── Raw data ──

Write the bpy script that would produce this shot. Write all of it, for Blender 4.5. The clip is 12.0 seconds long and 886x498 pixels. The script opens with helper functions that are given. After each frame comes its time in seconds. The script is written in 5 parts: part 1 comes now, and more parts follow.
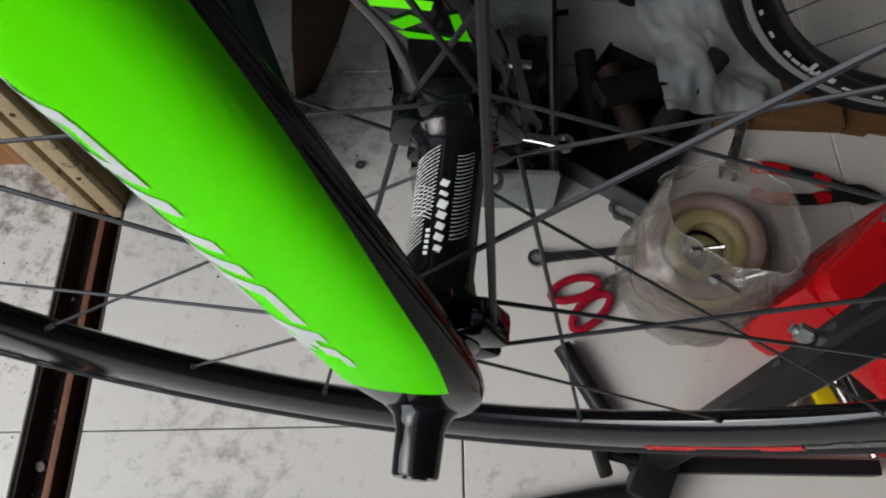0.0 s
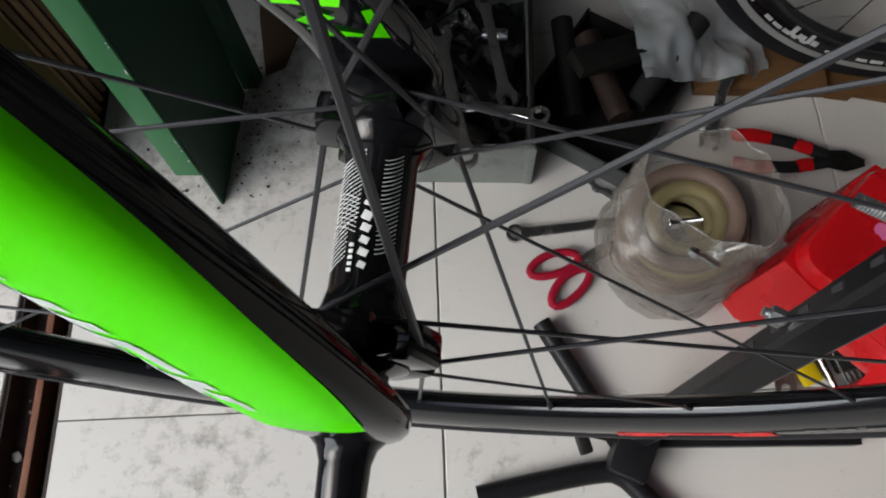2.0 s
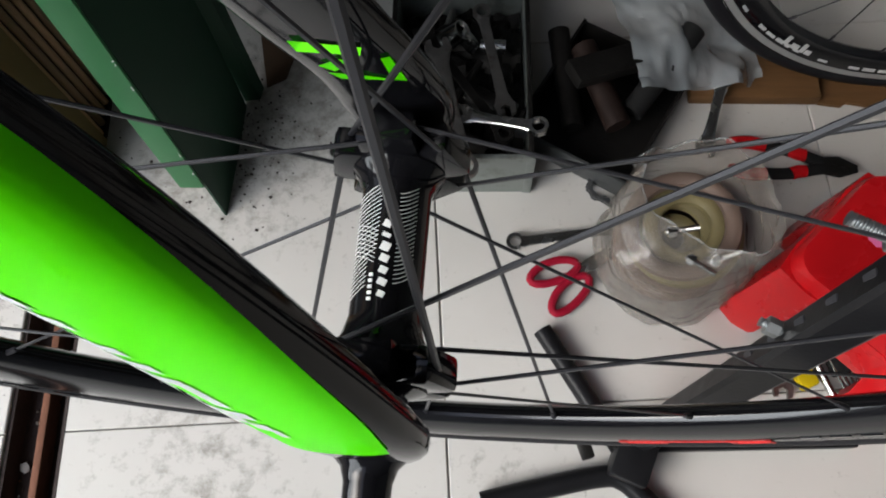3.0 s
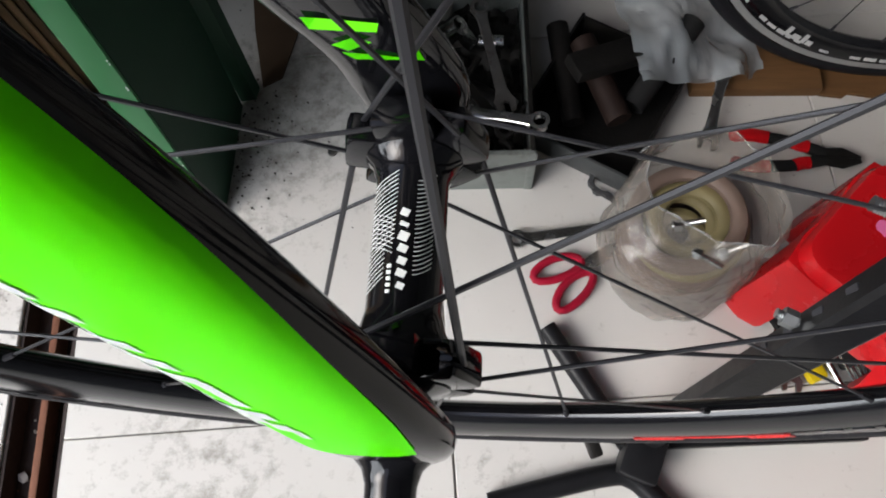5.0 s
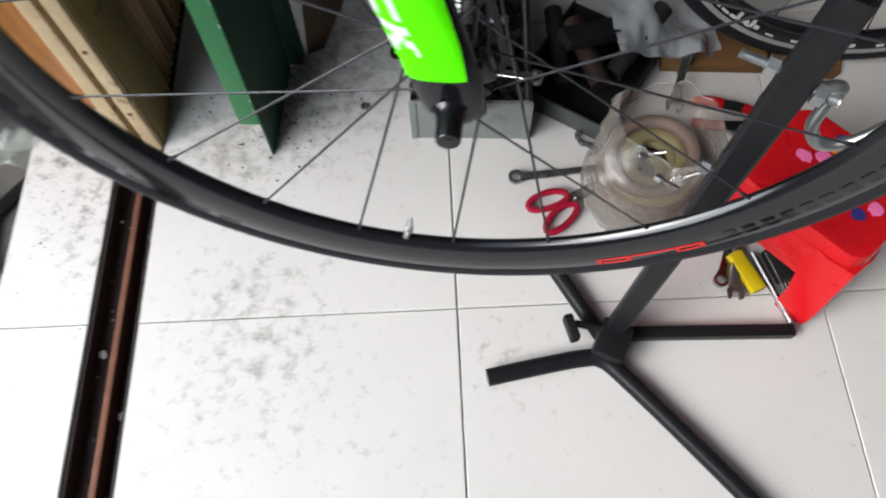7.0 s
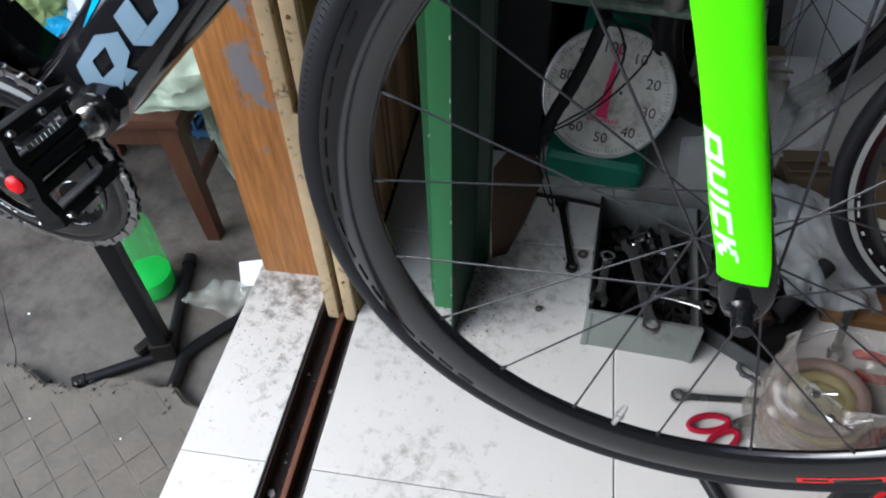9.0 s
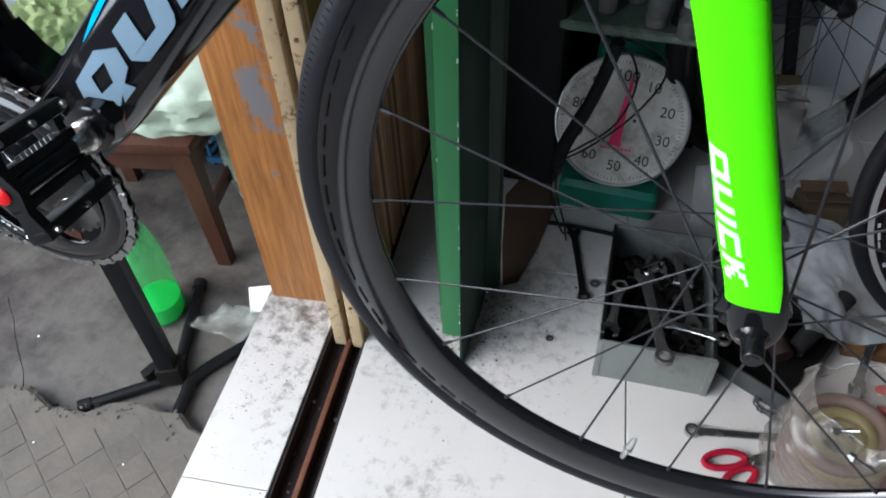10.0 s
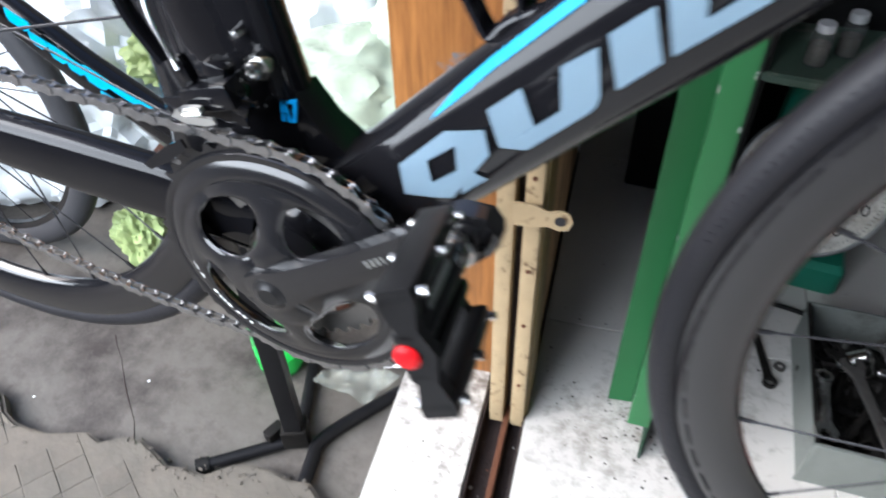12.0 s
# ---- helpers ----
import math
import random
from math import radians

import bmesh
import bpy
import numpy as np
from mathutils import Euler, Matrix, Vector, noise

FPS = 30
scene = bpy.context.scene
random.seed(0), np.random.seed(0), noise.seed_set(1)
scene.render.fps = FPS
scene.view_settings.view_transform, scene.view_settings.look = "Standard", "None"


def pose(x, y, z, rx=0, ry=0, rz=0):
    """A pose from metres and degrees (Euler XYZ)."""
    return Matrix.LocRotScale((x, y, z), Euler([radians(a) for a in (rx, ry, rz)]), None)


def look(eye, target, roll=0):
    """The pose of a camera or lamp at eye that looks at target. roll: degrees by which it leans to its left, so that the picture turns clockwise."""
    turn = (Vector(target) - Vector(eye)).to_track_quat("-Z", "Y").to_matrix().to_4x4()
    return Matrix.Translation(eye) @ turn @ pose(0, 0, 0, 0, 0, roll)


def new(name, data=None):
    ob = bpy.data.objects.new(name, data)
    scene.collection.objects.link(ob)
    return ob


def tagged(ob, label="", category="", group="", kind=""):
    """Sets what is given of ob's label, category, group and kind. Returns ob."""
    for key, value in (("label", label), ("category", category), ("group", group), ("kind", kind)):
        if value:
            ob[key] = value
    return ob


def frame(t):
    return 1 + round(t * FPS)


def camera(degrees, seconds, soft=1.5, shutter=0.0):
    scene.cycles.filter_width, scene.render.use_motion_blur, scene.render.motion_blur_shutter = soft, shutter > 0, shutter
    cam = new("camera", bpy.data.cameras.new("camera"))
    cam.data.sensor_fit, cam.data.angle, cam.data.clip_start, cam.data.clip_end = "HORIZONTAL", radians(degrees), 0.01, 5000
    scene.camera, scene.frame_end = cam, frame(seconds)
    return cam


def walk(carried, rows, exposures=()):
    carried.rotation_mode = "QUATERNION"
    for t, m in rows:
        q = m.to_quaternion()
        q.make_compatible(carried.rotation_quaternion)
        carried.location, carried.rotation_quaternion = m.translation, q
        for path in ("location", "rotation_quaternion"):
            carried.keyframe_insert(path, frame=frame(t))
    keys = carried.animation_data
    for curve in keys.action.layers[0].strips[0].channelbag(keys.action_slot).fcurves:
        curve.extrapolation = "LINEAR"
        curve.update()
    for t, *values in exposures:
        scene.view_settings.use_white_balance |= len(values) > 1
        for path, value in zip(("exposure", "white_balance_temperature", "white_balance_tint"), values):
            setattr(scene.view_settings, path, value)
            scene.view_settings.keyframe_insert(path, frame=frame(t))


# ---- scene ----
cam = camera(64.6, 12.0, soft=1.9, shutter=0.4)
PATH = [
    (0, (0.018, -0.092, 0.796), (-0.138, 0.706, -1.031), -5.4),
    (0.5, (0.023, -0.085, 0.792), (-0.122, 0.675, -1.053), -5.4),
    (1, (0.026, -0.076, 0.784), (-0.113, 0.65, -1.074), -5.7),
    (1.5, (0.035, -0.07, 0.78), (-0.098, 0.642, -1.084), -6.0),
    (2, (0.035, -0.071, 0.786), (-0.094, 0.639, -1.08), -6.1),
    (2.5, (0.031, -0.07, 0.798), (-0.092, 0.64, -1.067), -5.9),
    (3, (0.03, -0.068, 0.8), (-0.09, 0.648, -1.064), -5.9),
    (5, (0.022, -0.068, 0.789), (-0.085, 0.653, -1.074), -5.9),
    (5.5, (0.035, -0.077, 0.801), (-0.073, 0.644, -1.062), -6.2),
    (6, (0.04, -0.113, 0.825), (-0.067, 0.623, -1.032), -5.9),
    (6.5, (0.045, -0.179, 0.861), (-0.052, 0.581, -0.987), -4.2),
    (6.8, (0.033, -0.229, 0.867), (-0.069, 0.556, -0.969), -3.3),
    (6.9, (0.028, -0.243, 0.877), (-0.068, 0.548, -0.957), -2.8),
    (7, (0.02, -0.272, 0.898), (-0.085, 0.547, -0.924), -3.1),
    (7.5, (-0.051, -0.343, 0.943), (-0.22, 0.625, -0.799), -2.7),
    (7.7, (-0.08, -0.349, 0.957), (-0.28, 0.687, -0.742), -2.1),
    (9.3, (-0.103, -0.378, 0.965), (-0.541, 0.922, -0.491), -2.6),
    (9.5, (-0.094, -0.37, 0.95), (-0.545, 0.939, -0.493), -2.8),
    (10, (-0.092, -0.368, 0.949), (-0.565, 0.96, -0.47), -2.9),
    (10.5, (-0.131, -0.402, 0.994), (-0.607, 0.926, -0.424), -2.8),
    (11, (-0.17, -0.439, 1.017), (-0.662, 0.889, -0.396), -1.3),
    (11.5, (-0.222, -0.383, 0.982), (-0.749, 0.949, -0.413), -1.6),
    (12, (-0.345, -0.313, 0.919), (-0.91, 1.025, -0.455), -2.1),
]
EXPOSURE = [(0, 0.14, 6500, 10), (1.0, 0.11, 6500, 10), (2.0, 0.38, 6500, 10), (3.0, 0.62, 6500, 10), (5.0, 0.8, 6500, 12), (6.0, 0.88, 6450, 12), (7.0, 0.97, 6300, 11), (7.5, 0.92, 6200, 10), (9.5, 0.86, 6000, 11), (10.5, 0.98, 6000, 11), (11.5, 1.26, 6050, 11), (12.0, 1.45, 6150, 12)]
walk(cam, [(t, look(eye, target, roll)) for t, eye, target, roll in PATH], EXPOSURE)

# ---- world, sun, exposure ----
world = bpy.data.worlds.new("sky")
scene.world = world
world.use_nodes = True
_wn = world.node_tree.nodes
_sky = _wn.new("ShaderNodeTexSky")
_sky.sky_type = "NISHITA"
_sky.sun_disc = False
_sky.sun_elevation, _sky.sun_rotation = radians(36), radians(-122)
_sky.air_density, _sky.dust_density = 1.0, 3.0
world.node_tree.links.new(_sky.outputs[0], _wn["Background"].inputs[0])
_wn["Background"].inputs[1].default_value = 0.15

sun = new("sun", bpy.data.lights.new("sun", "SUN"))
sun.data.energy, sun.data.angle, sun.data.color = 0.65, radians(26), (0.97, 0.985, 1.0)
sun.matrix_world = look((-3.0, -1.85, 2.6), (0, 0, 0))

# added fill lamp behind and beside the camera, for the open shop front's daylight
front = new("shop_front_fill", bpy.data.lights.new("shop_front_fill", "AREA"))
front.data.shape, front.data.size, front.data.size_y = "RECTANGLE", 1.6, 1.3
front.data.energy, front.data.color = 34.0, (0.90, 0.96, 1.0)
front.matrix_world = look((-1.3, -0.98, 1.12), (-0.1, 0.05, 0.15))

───

# [The request]
Reproduce the material word for word, minus the images.

# [Response to this exercise]
Write the bpy script that would produce this shot. Write all of it, for Blender 4.5. The clip is 12.0 seconds long and 886x498 pixels. The script opens with helper functions that are given. After each frame comes its time in seconds. The script is written in 5 parts: part 1 comes now, and more parts follow.
0.0 s
2.0 s
3.0 s
5.0 s
7.0 s
9.0 s
10.0 s
12.0 s
# ---- helpers ----
import math
import random
from math import radians

import bmesh
import bpy
import numpy as np
from mathutils import Euler, Matrix, Vector, noise

FPS = 30
scene = bpy.context.scene
random.seed(0), np.random.seed(0), noise.seed_set(1)
scene.render.fps = FPS
scene.view_settings.view_transform, scene.view_settings.look = "Standard", "None"


def pose(x, y, z, rx=0, ry=0, rz=0):
    """A pose from metres and degrees (Euler XYZ)."""
    return Matrix.LocRotScale((x, y, z), Euler([radians(a) for a in (rx, ry, rz)]), None)


def look(eye, target, roll=0):
    """The pose of a camera or lamp at eye that looks at target. roll: degrees by which it leans to its left, so that the picture turns clockwise."""
    turn = (Vector(target) - Vector(eye)).to_track_quat("-Z", "Y").to_matrix().to_4x4()
    return Matrix.Translation(eye) @ turn @ pose(0, 0, 0, 0, 0, roll)


def new(name, data=None):
    ob = bpy.data.objects.new(name, data)
    scene.collection.objects.link(ob)
    return ob


def tagged(ob, label="", category="", group="", kind=""):
    """Sets what is given of ob's label, category, group and kind. Returns ob."""
    for key, value in (("label", label), ("category", category), ("group", group), ("kind", kind)):
        if value:
            ob[key] = value
    return ob


def frame(t):
    return 1 + round(t * FPS)


def camera(degrees, seconds, soft=1.5, shutter=0.0):
    scene.cycles.filter_width, scene.render.use_motion_blur, scene.render.motion_blur_shutter = soft, shutter > 0, shutter
    cam = new("camera", bpy.data.cameras.new("camera"))
    cam.data.sensor_fit, cam.data.angle, cam.data.clip_start, cam.data.clip_end = "HORIZONTAL", radians(degrees), 0.01, 5000
    scene.camera, scene.frame_end = cam, frame(seconds)
    return cam


def walk(carried, rows, exposures=()):
    carried.rotation_mode = "QUATERNION"
    for t, m in rows:
        q = m.to_quaternion()
        q.make_compatible(carried.rotation_quaternion)
        carried.location, carried.rotation_quaternion = m.translation, q
        for path in ("location", "rotation_quaternion"):
            carried.keyframe_insert(path, frame=frame(t))
    keys = carried.animation_data
    for curve in keys.action.layers[0].strips[0].channelbag(keys.action_slot).fcurves:
        curve.extrapolation = "LINEAR"
        curve.update()
    for t, *values in exposures:
        scene.view_settings.use_white_balance |= len(values) > 1
        for path, value in zip(("exposure", "white_balance_temperature", "white_balance_tint"), values):
            setattr(scene.view_settings, path, value)
            scene.view_settings.keyframe_insert(path, frame=frame(t))


# ---- scene ----
cam = camera(64.6, 12.0, soft=1.9, shutter=0.4)
PATH = [
    (0, (0.018, -0.092, 0.796), (-0.138, 0.706, -1.031), -5.4),
    (0.5, (0.023, -0.085, 0.792), (-0.122, 0.675, -1.053), -5.4),
    (1, (0.026, -0.076, 0.784), (-0.113, 0.65, -1.074), -5.7),
    (1.5, (0.035, -0.07, 0.78), (-0.098, 0.642, -1.084), -6.0),
    (2, (0.035, -0.071, 0.786), (-0.094, 0.639, -1.08), -6.1),
    (2.5, (0.031, -0.07, 0.798), (-0.092, 0.64, -1.067), -5.9),
    (3, (0.03, -0.068, 0.8), (-0.09, 0.648, -1.064), -5.9),
    (5, (0.022, -0.068, 0.789), (-0.085, 0.653, -1.074), -5.9),
    (5.5, (0.035, -0.077, 0.801), (-0.073, 0.644, -1.062), -6.2),
    (6, (0.04, -0.113, 0.825), (-0.067, 0.623, -1.032), -5.9),
    (6.5, (0.045, -0.179, 0.861), (-0.052, 0.581, -0.987), -4.2),
    (6.8, (0.033, -0.229, 0.867), (-0.069, 0.556, -0.969), -3.3),
    (6.9, (0.028, -0.243, 0.877), (-0.068, 0.548, -0.957), -2.8),
    (7, (0.02, -0.272, 0.898), (-0.085, 0.547, -0.924), -3.1),
    (7.5, (-0.051, -0.343, 0.943), (-0.22, 0.625, -0.799), -2.7),
    (7.7, (-0.08, -0.349, 0.957), (-0.28, 0.687, -0.742), -2.1),
    (9.3, (-0.103, -0.378, 0.965), (-0.541, 0.922, -0.491), -2.6),
    (9.5, (-0.094, -0.37, 0.95), (-0.545, 0.939, -0.493), -2.8),
    (10, (-0.092, -0.368, 0.949), (-0.565, 0.96, -0.47), -2.9),
    (10.5, (-0.131, -0.402, 0.994), (-0.607, 0.926, -0.424), -2.8),
    (11, (-0.17, -0.439, 1.017), (-0.662, 0.889, -0.396), -1.3),
    (11.5, (-0.222, -0.383, 0.982), (-0.749, 0.949, -0.413), -1.6),
    (12, (-0.345, -0.313, 0.919), (-0.91, 1.025, -0.455), -2.1),
]
EXPOSURE = [(0, 0.14, 6500, 10), (1.0, 0.11, 6500, 10), (2.0, 0.38, 6500, 10), (3.0, 0.62, 6500, 10), (5.0, 0.8, 6500, 12), (6.0, 0.88, 6450, 12), (7.0, 0.97, 6300, 11), (7.5, 0.92, 6200, 10), (9.5, 0.86, 6000, 11), (10.5, 0.98, 6000, 11), (11.5, 1.26, 6050, 11), (12.0, 1.45, 6150, 12)]
walk(cam, [(t, look(eye, target, roll)) for t, eye, target, roll in PATH], EXPOSURE)

# ---- world, sun, exposure ----
world = bpy.data.worlds.new("sky")
scene.world = world
world.use_nodes = True
_wn = world.node_tree.nodes
_sky = _wn.new("ShaderNodeTexSky")
_sky.sky_type = "NISHITA"
_sky.sun_disc = False
_sky.sun_elevation, _sky.sun_rotation = radians(36), radians(-122)
_sky.air_density, _sky.dust_density = 1.0, 3.0
world.node_tree.links.new(_sky.outputs[0], _wn["Background"].inputs[0])
_wn["Background"].inputs[1].default_value = 0.15

sun = new("sun", bpy.data.lights.new("sun", "SUN"))
sun.data.energy, sun.data.angle, sun.data.color = 0.65, radians(26), (0.97, 0.985, 1.0)
sun.matrix_world = look((-3.0, -1.85, 2.6), (0, 0, 0))

# added fill lamp behind and beside the camera, for the open shop front's daylight
front = new("shop_front_fill", bpy.data.lights.new("shop_front_fill", "AREA"))
front.data.shape, front.data.size, front.data.size_y = "RECTANGLE", 1.6, 1.3
front.data.energy, front.data.color = 34.0, (0.90, 0.96, 1.0)
front.matrix_world = look((-1.3, -0.98, 1.12), (-0.1, 0.05, 0.15))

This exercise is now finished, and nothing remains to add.